- [Stated problem]
Transcribe every line exactly. Leave the pictures behind.
Start of Given material
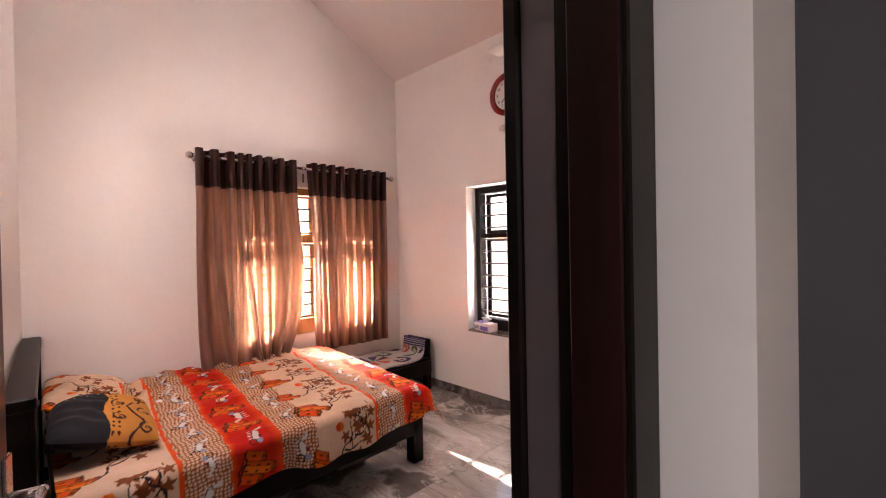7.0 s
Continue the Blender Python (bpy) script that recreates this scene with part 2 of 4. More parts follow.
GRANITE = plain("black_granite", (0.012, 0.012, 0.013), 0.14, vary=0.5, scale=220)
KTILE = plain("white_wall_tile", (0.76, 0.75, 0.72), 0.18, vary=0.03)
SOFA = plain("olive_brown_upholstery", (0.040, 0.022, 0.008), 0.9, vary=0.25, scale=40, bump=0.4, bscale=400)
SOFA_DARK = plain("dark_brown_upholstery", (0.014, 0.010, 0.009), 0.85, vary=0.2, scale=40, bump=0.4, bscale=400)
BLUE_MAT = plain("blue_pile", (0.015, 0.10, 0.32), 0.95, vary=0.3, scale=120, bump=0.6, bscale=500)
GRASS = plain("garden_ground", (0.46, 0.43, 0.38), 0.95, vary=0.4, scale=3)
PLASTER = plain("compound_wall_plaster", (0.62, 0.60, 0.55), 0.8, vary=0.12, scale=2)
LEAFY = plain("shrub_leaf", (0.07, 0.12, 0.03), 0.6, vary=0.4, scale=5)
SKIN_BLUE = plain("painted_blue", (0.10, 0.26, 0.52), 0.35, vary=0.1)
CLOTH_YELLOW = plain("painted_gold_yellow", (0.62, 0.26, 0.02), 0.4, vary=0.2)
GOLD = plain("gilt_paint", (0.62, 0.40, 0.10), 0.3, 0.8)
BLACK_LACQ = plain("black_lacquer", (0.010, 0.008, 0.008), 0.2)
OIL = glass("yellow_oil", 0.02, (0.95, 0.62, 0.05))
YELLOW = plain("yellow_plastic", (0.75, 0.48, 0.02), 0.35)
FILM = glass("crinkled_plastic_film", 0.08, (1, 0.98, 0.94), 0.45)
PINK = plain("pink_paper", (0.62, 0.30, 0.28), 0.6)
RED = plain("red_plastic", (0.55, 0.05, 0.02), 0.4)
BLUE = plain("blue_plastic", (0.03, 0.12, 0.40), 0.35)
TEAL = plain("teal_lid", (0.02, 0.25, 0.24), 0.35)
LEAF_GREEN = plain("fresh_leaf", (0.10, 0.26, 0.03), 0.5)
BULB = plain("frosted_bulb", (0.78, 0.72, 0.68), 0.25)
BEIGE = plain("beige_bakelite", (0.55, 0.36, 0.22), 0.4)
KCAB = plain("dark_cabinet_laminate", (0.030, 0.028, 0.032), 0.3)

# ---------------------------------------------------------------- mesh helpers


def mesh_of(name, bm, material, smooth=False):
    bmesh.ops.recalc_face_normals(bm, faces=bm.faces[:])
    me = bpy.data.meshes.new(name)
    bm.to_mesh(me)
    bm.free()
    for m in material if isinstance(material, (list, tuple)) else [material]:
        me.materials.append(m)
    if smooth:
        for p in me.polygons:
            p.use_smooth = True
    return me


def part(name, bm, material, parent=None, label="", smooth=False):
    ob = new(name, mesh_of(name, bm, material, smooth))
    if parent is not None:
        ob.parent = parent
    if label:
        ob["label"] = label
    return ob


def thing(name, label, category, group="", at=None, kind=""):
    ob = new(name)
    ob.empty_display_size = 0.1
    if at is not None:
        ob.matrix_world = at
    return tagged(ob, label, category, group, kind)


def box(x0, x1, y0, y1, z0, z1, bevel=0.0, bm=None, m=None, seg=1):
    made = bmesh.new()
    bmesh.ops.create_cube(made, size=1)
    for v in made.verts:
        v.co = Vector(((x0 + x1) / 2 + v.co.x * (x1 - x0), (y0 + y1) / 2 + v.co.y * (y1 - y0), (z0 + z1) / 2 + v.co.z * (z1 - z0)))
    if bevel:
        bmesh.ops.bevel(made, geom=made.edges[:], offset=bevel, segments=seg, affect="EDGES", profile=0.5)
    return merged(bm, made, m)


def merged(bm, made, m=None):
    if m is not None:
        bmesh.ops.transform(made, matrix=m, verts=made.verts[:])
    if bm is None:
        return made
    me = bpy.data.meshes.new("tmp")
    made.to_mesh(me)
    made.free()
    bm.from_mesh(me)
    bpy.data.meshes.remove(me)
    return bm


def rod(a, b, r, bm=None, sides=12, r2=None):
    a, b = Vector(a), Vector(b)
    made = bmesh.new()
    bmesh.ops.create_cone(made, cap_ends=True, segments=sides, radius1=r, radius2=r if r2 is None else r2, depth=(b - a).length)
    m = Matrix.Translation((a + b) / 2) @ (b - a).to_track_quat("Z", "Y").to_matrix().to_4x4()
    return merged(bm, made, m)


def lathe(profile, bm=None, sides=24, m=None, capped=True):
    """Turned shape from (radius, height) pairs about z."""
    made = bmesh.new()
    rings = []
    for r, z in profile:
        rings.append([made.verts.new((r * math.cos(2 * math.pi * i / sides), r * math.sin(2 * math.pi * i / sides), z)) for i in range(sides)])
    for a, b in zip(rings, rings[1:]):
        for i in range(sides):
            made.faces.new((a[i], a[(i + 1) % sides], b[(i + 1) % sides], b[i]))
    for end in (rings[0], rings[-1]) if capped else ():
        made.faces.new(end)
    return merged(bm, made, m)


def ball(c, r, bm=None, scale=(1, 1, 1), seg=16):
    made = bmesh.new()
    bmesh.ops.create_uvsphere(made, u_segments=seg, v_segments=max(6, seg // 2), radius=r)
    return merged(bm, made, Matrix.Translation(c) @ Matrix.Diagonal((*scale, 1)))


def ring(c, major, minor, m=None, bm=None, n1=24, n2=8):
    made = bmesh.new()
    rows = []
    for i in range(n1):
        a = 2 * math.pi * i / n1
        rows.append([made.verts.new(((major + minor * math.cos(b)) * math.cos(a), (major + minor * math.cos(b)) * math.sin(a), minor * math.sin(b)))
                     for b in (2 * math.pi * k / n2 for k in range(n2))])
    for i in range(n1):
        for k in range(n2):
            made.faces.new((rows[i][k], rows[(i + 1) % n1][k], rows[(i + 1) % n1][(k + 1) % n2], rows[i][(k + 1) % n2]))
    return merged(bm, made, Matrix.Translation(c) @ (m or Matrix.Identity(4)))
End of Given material
- [Exercise result]
7.0 s
Continue the Blender Python (bpy) script that recreates this scene with part 2 of 4. More parts follow.
GRANITE = plain("black_granite", (0.012, 0.012, 0.013), 0.14, vary=0.5, scale=220)
KTILE = plain("white_wall_tile", (0.76, 0.75, 0.72), 0.18, vary=0.03)
SOFA = plain("olive_brown_upholstery", (0.040, 0.022, 0.008), 0.9, vary=0.25, scale=40, bump=0.4, bscale=400)
SOFA_DARK = plain("dark_brown_upholstery", (0.014, 0.010, 0.009), 0.85, vary=0.2, scale=40, bump=0.4, bscale=400)
BLUE_MAT = plain("blue_pile", (0.015, 0.10, 0.32), 0.95, vary=0.3, scale=120, bump=0.6, bscale=500)
GRASS = plain("garden_ground", (0.46, 0.43, 0.38), 0.95, vary=0.4, scale=3)
PLASTER = plain("compound_wall_plaster", (0.62, 0.60, 0.55), 0.8, vary=0.12, scale=2)
LEAFY = plain("shrub_leaf", (0.07, 0.12, 0.03), 0.6, vary=0.4, scale=5)
SKIN_BLUE = plain("painted_blue", (0.10, 0.26, 0.52), 0.35, vary=0.1)
CLOTH_YELLOW = plain("painted_gold_yellow", (0.62, 0.26, 0.02), 0.4, vary=0.2)
GOLD = plain("gilt_paint", (0.62, 0.40, 0.10), 0.3, 0.8)
BLACK_LACQ = plain("black_lacquer", (0.010, 0.008, 0.008), 0.2)
OIL = glass("yellow_oil", 0.02, (0.95, 0.62, 0.05))
YELLOW = plain("yellow_plastic", (0.75, 0.48, 0.02), 0.35)
FILM = glass("crinkled_plastic_film", 0.08, (1, 0.98, 0.94), 0.45)
PINK = plain("pink_paper", (0.62, 0.30, 0.28), 0.6)
RED = plain("red_plastic", (0.55, 0.05, 0.02), 0.4)
BLUE = plain("blue_plastic", (0.03, 0.12, 0.40), 0.35)
TEAL = plain("teal_lid", (0.02, 0.25, 0.24), 0.35)
LEAF_GREEN = plain("fresh_leaf", (0.10, 0.26, 0.03), 0.5)
BULB = plain("frosted_bulb", (0.78, 0.72, 0.68), 0.25)
BEIGE = plain("beige_bakelite", (0.55, 0.36, 0.22), 0.4)
KCAB = plain("dark_cabinet_laminate", (0.030, 0.028, 0.032), 0.3)

# ---------------------------------------------------------------- mesh helpers


def mesh_of(name, bm, material, smooth=False):
    bmesh.ops.recalc_face_normals(bm, faces=bm.faces[:])
    me = bpy.data.meshes.new(name)
    bm.to_mesh(me)
    bm.free()
    for m in material if isinstance(material, (list, tuple)) else [material]:
        me.materials.append(m)
    if smooth:
        for p in me.polygons:
            p.use_smooth = True
    return me


def part(name, bm, material, parent=None, label="", smooth=False):
    ob = new(name, mesh_of(name, bm, material, smooth))
    if parent is not None:
        ob.parent = parent
    if label:
        ob["label"] = label
    return ob


def thing(name, label, category, group="", at=None, kind=""):
    ob = new(name)
    ob.empty_display_size = 0.1
    if at is not None:
        ob.matrix_world = at
    return tagged(ob, label, category, group, kind)


def box(x0, x1, y0, y1, z0, z1, bevel=0.0, bm=None, m=None, seg=1):
    made = bmesh.new()
    bmesh.ops.create_cube(made, size=1)
    for v in made.verts:
        v.co = Vector(((x0 + x1) / 2 + v.co.x * (x1 - x0), (y0 + y1) / 2 + v.co.y * (y1 - y0), (z0 + z1) / 2 + v.co.z * (z1 - z0)))
    if bevel:
        bmesh.ops.bevel(made, geom=made.edges[:], offset=bevel, segments=seg, affect="EDGES", profile=0.5)
    return merged(bm, made, m)


def merged(bm, made, m=None):
    if m is not None:
        bmesh.ops.transform(made, matrix=m, verts=made.verts[:])
    if bm is None:
        return made
    me = bpy.data.meshes.new("tmp")
    made.to_mesh(me)
    made.free()
    bm.from_mesh(me)
    bpy.data.meshes.remove(me)
    return bm


def rod(a, b, r, bm=None, sides=12, r2=None):
    a, b = Vector(a), Vector(b)
    made = bmesh.new()
    bmesh.ops.create_cone(made, cap_ends=True, segments=sides, radius1=r, radius2=r if r2 is None else r2, depth=(b - a).length)
    m = Matrix.Translation((a + b) / 2) @ (b - a).to_track_quat("Z", "Y").to_matrix().to_4x4()
    return merged(bm, made, m)


def lathe(profile, bm=None, sides=24, m=None, capped=True):
    """Turned shape from (radius, height) pairs about z."""
    made = bmesh.new()
    rings = []
    for r, z in profile:
        rings.append([made.verts.new((r * math.cos(2 * math.pi * i / sides), r * math.sin(2 * math.pi * i / sides), z)) for i in range(sides)])
    for a, b in zip(rings, rings[1:]):
        for i in range(sides):
            made.faces.new((a[i], a[(i + 1) % sides], b[(i + 1) % sides], b[i]))
    for end in (rings[0], rings[-1]) if capped else ():
        made.faces.new(end)
    return merged(bm, made, m)


def ball(c, r, bm=None, scale=(1, 1, 1), seg=16):
    made = bmesh.new()
    bmesh.ops.create_uvsphere(made, u_segments=seg, v_segments=max(6, seg // 2), radius=r)
    return merged(bm, made, Matrix.Translation(c) @ Matrix.Diagonal((*scale, 1)))


def ring(c, major, minor, m=None, bm=None, n1=24, n2=8):
    made = bmesh.new()
    rows = []
    for i in range(n1):
        a = 2 * math.pi * i / n1
        rows.append([made.verts.new(((major + minor * math.cos(b)) * math.cos(a), (major + minor * math.cos(b)) * math.sin(a), minor * math.sin(b)))
                     for b in (2 * math.pi * k / n2 for k in range(n2))])
    for i in range(n1):
        for k in range(n2):
            made.faces.new((rows[i][k], rows[(i + 1) % n1][k], rows[(i + 1) % n1][(k + 1) % n2], rows[i][(k + 1) % n2]))
    return merged(bm, made, Matrix.Translation(c) @ (m or Matrix.Identity(4)))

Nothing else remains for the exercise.